There was an awkward silence in which the audience and I tried to figure out whether this was a joke, whether Ken was pulling our collective legs.

He wasn’t.

‘Censorship is
essential
,’ he went on, warming to his theme.’You
have
to have it.’

‘Um,
why
do you “have to have it”?’ I asked tentatively, my woolly liberal sensibilities somewhat befuddled by this turn of events.

‘Well, because otherwise people will just do whatever they want,’ declared Ken, sounding slightly impatient.

‘And that would be bad because …?’ I ventured pathetically.

‘Because we
know
what happens when people do exactly what they want,’ he replied firmly.

At which point I did the very thing that lawyers are always told
never
to do in court: i. e. to ask a question to which you do not already know the answer.

‘And what is it that we “
know
” happens?’ I blundered.

‘Well, for example, we “know” that people have died as a result of
Natural Born Killers
…’

Ken was referring to a series of frankly scandalous news stories which had appeared in the preceding months alleging that Oliver Stone’s controversial rehash of
Badlands
,
Bonnie and Clyde
et al. had inspired copycat crimes in America and France.
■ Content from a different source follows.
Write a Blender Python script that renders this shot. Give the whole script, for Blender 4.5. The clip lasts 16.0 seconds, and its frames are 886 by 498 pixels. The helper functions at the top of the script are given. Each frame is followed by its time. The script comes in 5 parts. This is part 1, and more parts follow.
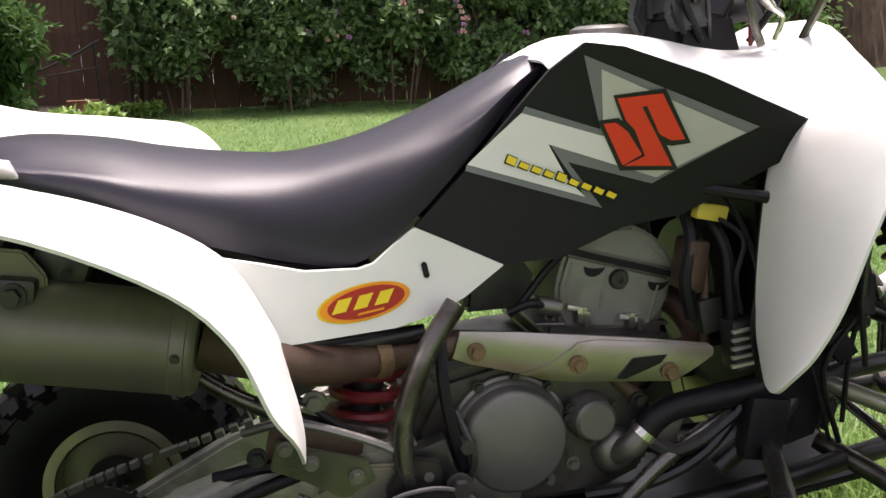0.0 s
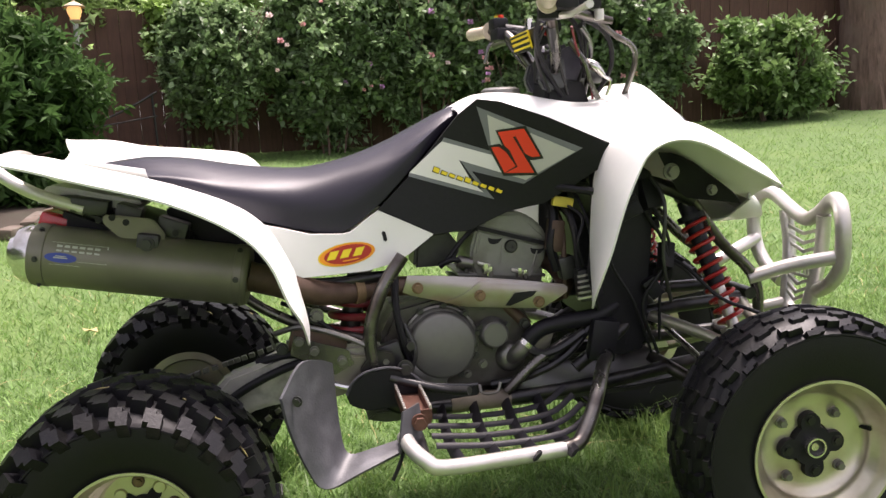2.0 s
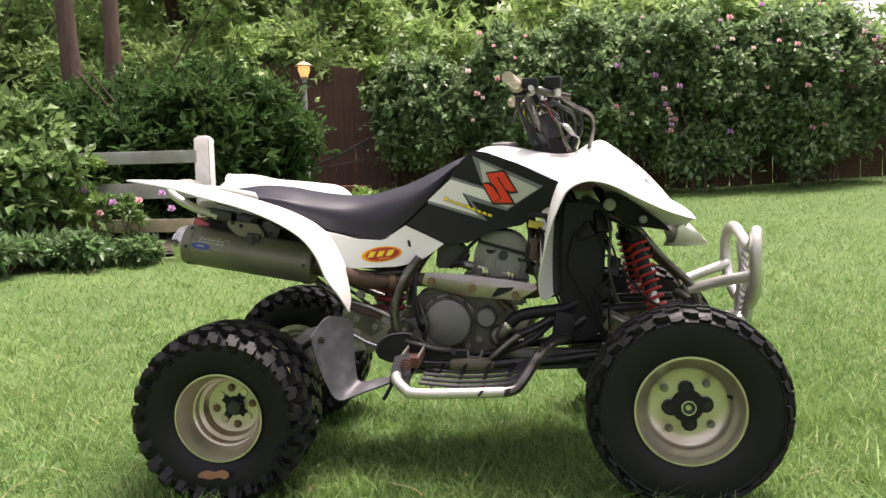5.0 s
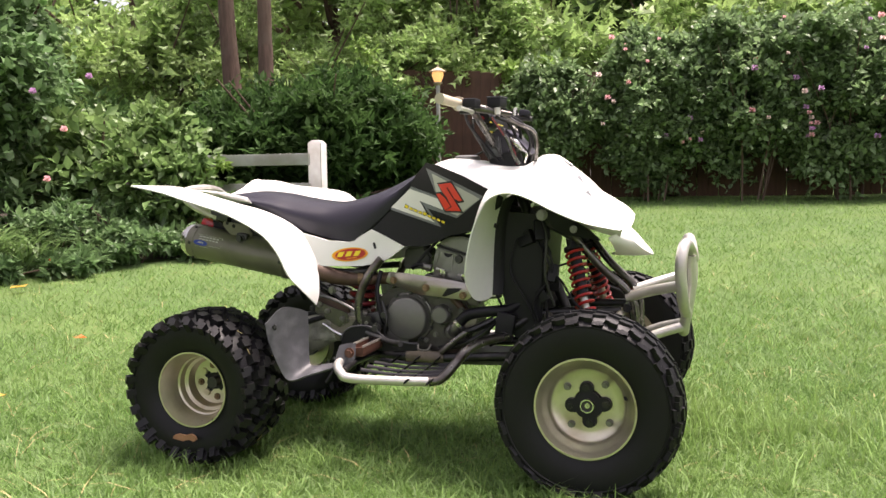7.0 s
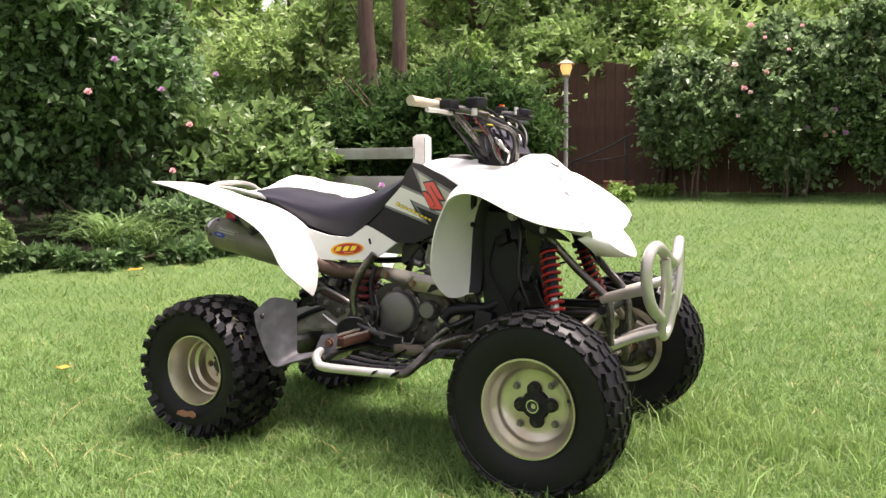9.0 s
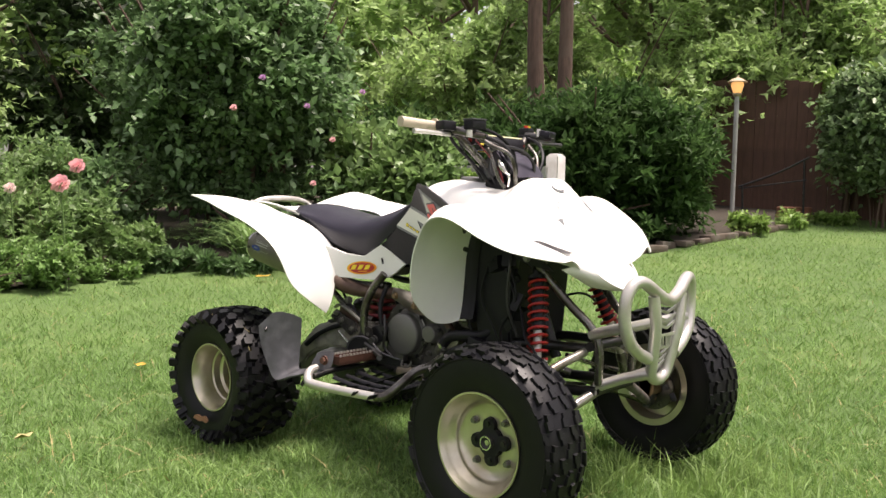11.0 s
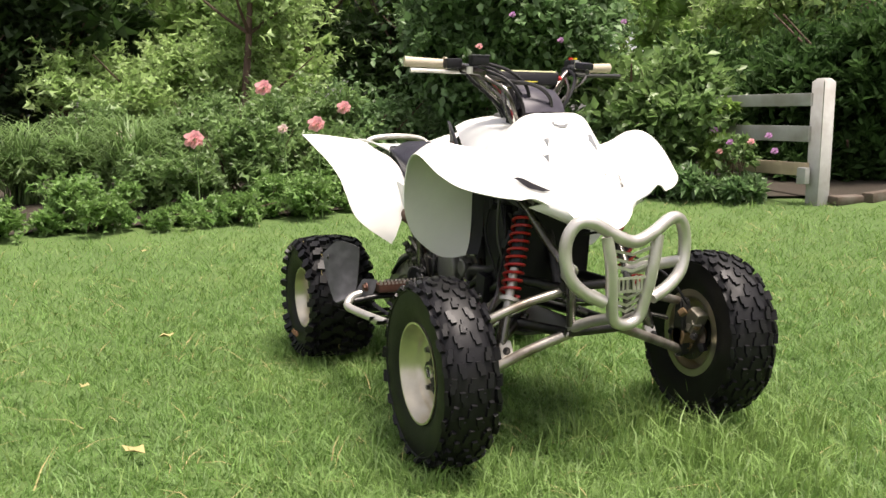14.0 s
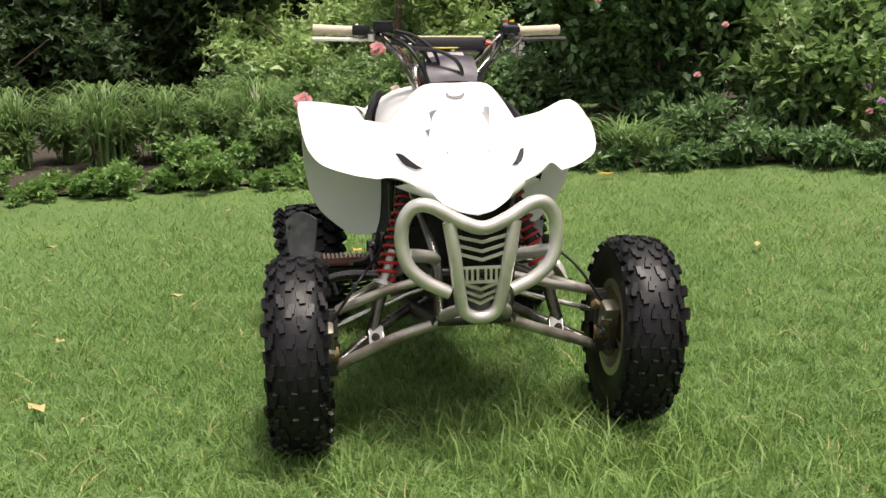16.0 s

These stories would later be roundly debunked, and today Ken insists that he
never
said such a thing anyway, and even if he
did
(which he is sure he
didn’t
) he only did so to get a reaction out of me because I was becoming boring.

In fact, I was becoming rattled – enough to take my eye off the ball and to misread Ken’s mischievous mood spectacularly.

‘Oh you don’t believe that,’ I scoffed in an entirely inappropriate and dismissively offhand manner.